There are worse ways to die.
Not to minimize Lily’s fate. She has ALS and her body is starting to betray her. Rather than spend her final months hooked up to tubes, unable to even feed herself, Lily has invited the extended family to her Architectural Digest-friendly home in the Hamptons — and once the weekend is over, her husband, who just happens to be a very successful doctor, will administer a concoction that will put Lily to sleep, never to wake up again.
As I said: Worse ways to die, right?
This is the setup for Roger Michell’s keep-the-box-of-tissues-close, family melodrama “Blackbird,” a remake of the Danish film “Silent Heart.” It’s a great-looking film, from the autumnal beauty of the exteriors (with the South Coast of England doubling for the Hamptons) to the exquisite set design of Lily’s home to the Ralph Lauren catalog-style outfits worn by this WASP-y family. The material can get awfully sudsy and we can see a couple of the big reveals coming two scenes in advance, but on balance this is a well-written, moving story bolstered by an outstanding cast.
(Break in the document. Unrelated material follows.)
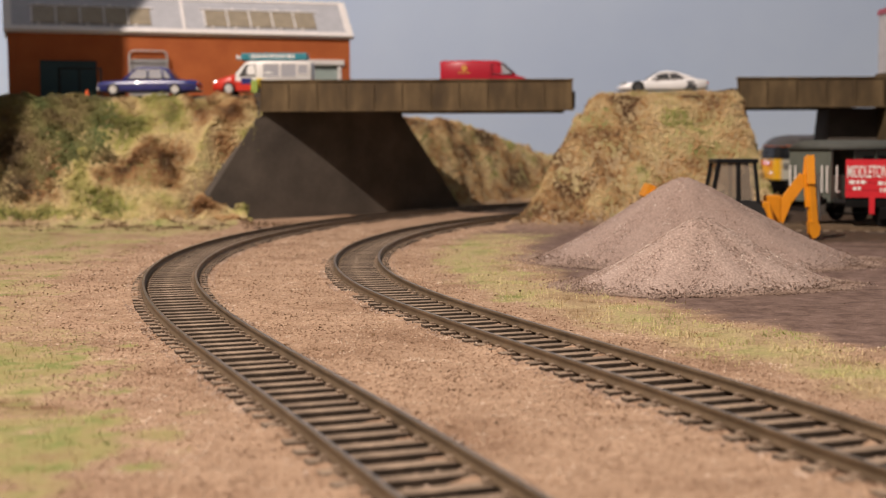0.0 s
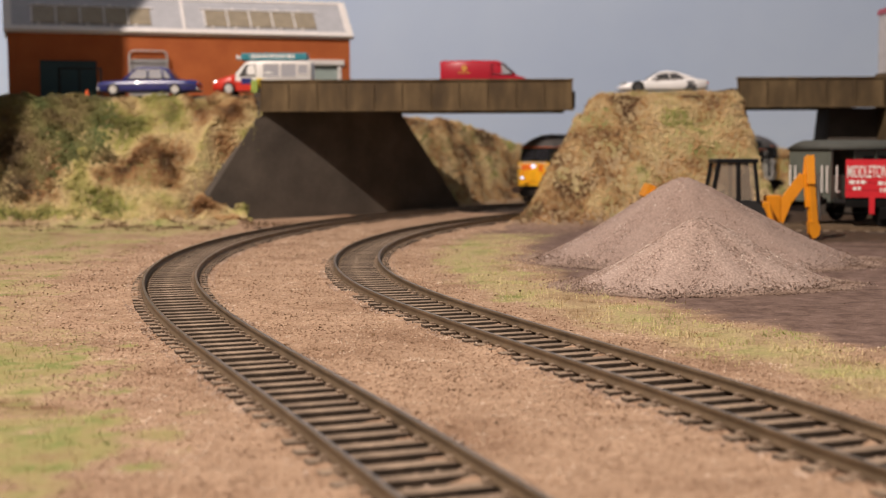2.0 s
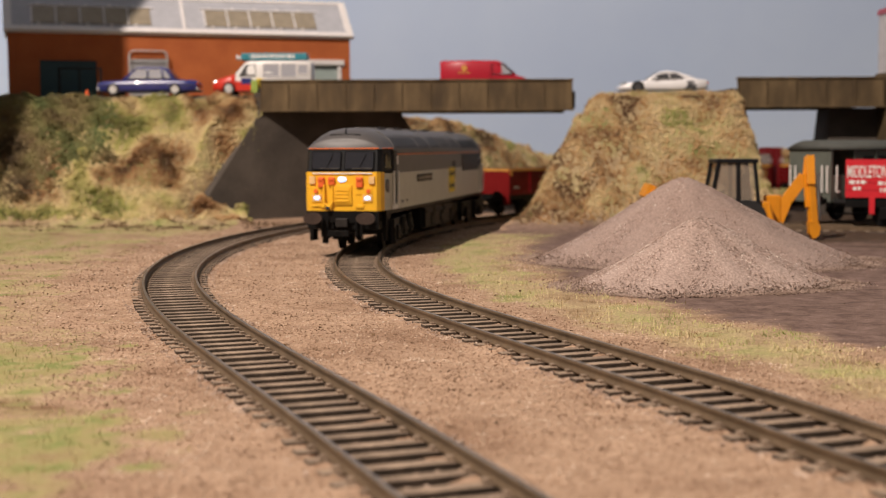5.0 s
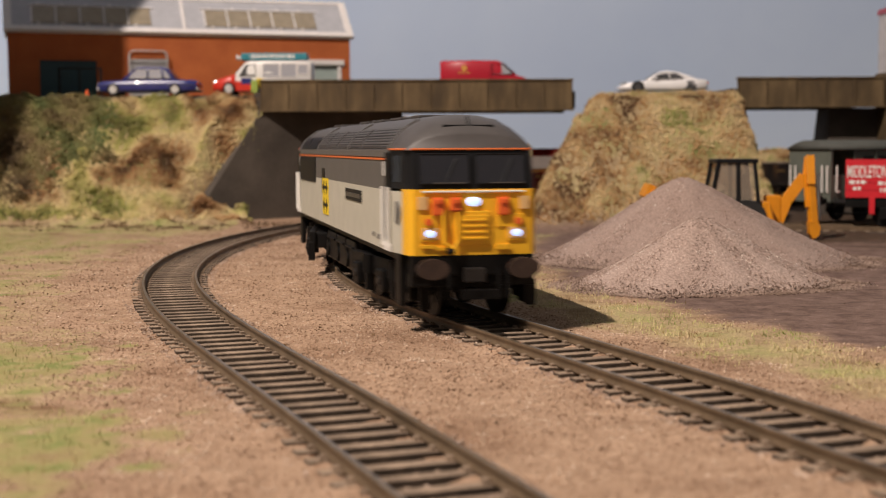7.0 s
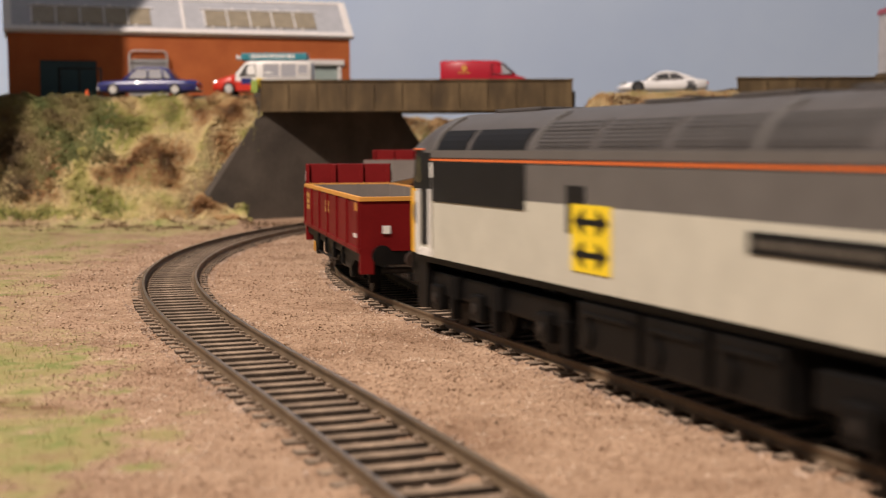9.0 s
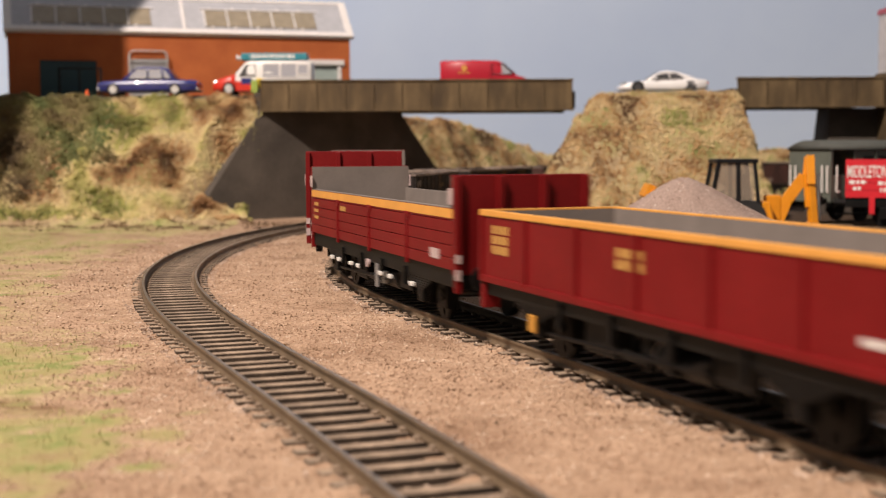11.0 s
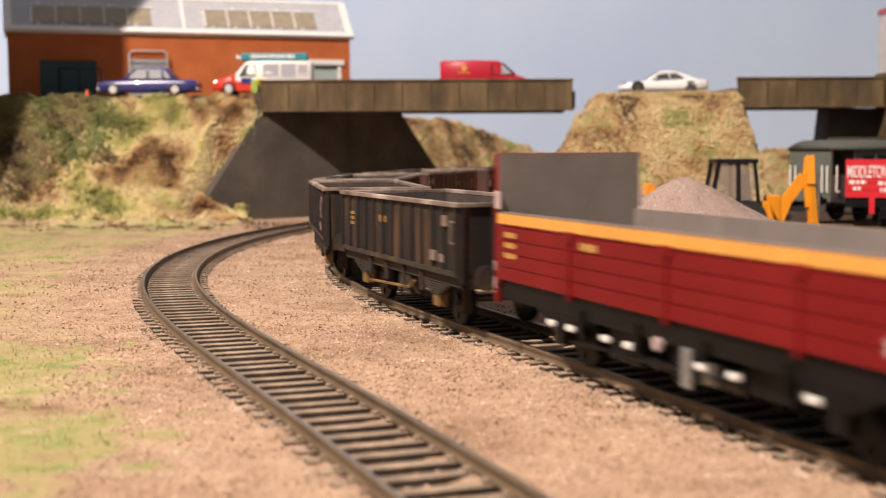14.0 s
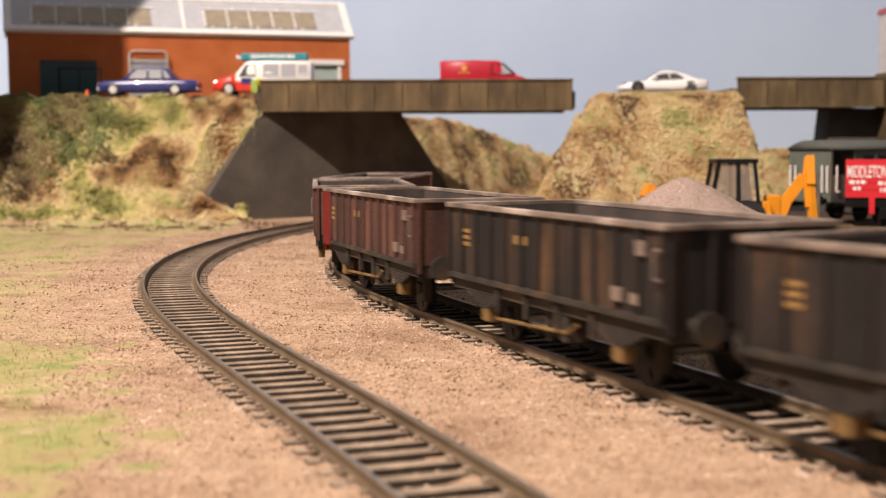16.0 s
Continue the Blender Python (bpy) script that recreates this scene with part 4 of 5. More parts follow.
def box_wagon(hl, paint, label, red_end=False):
    th = moving("box_wagon", label, "railway wagon", "wagons of the train")
    hw, z0, z1 = 17.0, 14.0, 30.4
    tub(th, "body", hl, hw, z0, z1, 0.8, paint)
    part("floor", boxes((-hl + 1.0, hl - 1.0, -hw + 1.0, hw - 1.0, z0 + 3.2, z0 + 3.5)), SOOT_INSIDE, th)
    inside(th, hl, hw, z0, z1, 0.8, SOOT_INSIDE)
    for q in (1, -1):
        part("top_rim", boxes((-hl - 0.6, hl + 0.6, *sorted((q * (hw - 1.1), q * (hw + 0.8))), z1 - 0.5, z1 + 0.6), bev=0.2), RIM_WORN, th, "rim with paint worn pale")
        part("top_rim", boxes((*sorted((q * (hl - 1.0), q * (hl + 0.6))), -hw + 1.1, hw - 1.1, z1 - 0.5, z1 + 0.6), bev=0.2), RIM_WORN, th)
        part("bottom_rail", boxes((-hl, hl, q * hw - 0.5, q * hw + 0.7, z0 - 0.5, z0 + 0.8), bev=0.15), RUSTY, th)
        n = 12
        rib = finish("rib", boxes((-0.55, 0.55, -0.65, 0.65, z0 + 0.8, z1 - 0.5), bev=0.15), paint)
        for k in range(n + 1):
            shared("rib", rib, th, at(-hl + 0.7 + (2 * hl - 1.4) * k / n, q * hw, 0))
        erib = finish("rib", boxes((-0.6, 0.6, -0.55, 0.55, z0 - 2, z1 - 0.5), bev=0.15), paint)
        for y in (-16, -8, 0, 8, 16):
            shared("rib", erib, th, at(q * hl, y, 0))
        patch(th, -hl + 9, q, 24.4, 4, 0.9, FADED_OCHRE, hw)
        patch(th, -hl + 9, q, 22.9, 4, 0.9, FADED_OCHRE, hw)
        patch(th, -hl + 9, q, 21.4, 4, 0.9, FADED_OCHRE, hw)
        patch(th, -hl + 38, q, 23.6, 6, 1.8, FADED_OCHRE, hw)
        part("label_plate", boxes((hl - 18, hl - 14.5, q * (hw + 0.4) - 0.3, q * (hw + 0.4) + 0.3, 16.5, 19.0), (hl - 11.5, hl - 8.6, q * (hw + 0.4) - 0.3, q * (hw + 0.4) + 0.3, 16.5, 18.4)), RIM_WORN, th)
        part("label_plate", boxes((hl - 9.5, hl - 6.5, q * (hw + 0.4) - 0.3, q * (hw + 0.4) + 0.3, 25.2, 27.8)), RIM_WORN, th)
        part("grab_handle", cyls(((hl - 2.5, q * (hw + 1.0), 21.5), (hl - 2.5, q * (hw + 1.0), 26.5), 0.3, 6), ((hl - 2.5, q * (hw + 1.0), 26.5), (hl - 0.2, q * (hw + 1.0), 26.5), 0.3, 6), ((hl - 2.5, q * (hw + 1.0), 21.5), (hl - 0.2, q * (hw + 1.0), 21.5), 0.3, 6)), RIM_WORN, th)
    if red_end:
        for q in (1, -1):
            part("side_panel", boxes((-hl, -hl + 8.5, q * (hw + 0.45) - 0.3, q * (hw + 0.45) + 0.3, z0 - 1, z1 - 0.6), bev=0.1), WAGON_RED, th, "bright red end of the side")
        part("end_panel", boxes((-hl - 1.0, -hl - 0.2, -hw, hw, z0 - 3, z1 - 0.6), bev=0.15), WAGON_RED, th, "bright red end panel")
    running_gear(th, hl - 0.5, hl * 0.62, RUSTY, False)
    return th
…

Fifty years — FIFTY YEARS — after making a memorable screen debut in “Joe,” the majestic Susan Sarandon is still at the top of her game as Lily, who has lived a long and rich life, from her activism to her marriage to a loving husband Paul (Sam Neill) to her two grown two daughters, Jennifer (Kate Winslet) and Anna (Mia Wasikowska). Lily’s illness has reached the stage where it’s a struggle for her to get out of bed in the morning, navigate the stairs, hold a glass of wine in her hand. As the family members start to arrive for this final weekend, she’s more certain than ever the time has come to end it. (Yes, euthanasia is illegal, and there’s a scene where Paul explains exactly how the crime will be carried out, in a way that shouldn’t arouse suspicion. Hmmm. He might need a lawyer, just in case.)
Jennifer, the oldest daughter, arrives with her cheerfully nerdy husband Michael (Rainn Wilson), who loves to spout fun facts nobody cares about, and their teenage son Jonathan (Anson Boon), who’s brooding and distant because, well, he’s a teenager. They’re soon followed by Anna and her girlfriend Chris (Bex Taylor-Klaus). Rounding out the group: Lindsay Duncan’s Liz, who has been best friends with Lily since college and is so close to the family she’s in nearly every vacation photo through the years. It’s almost … suspicious how close Liz is to Lily. Or is it Paul?
Control-freak, judgmental Jennifer can’t believe the irresponsible Anna — who has battled addiction and has gone off the family grid for months — showed up with Chris. I thought that was over, she says. Are you even sure you’re a lesbian? One can practically see the fireworks sure to explode at some point over this long weekend.
Lily decrees they should hold Christmas even though it’s a month away, so a tree is procured and a lavish meal is prepared. When Lily hands out specially selected gifts to each guest at the dinner table, it’s waterworks time. But despite Lily’s stated wish for a “normal” weekend, free of drama, things start to unravel when one of the sisters plots to call 911 and thwart the suicide, and the other happens upon a moment that throws her world upside down. Before it’s over, everyone in this fine cast gets a showcase moment to display some serious acting chops.
This is Sarandon’s movie and she deftly handles the moments of light humor as well as the inevitable heavy scenes. Everyone in the supporting cast is terrific, but the standout is Mia Wasikowska, playing what could have been a clichéd character — the rebellious, overlooked, troubled younger sister — and turning Anna into a sometimes maddening, sometimes heartbreaking, complex character whose life could still go either way after this game-changing weekend. We know Paul’s going to be all right even though he’ll have to carry on without the love of his life; we know Jennifer is going to be all right because she won’t allow anything less. We hope Anna finds her way.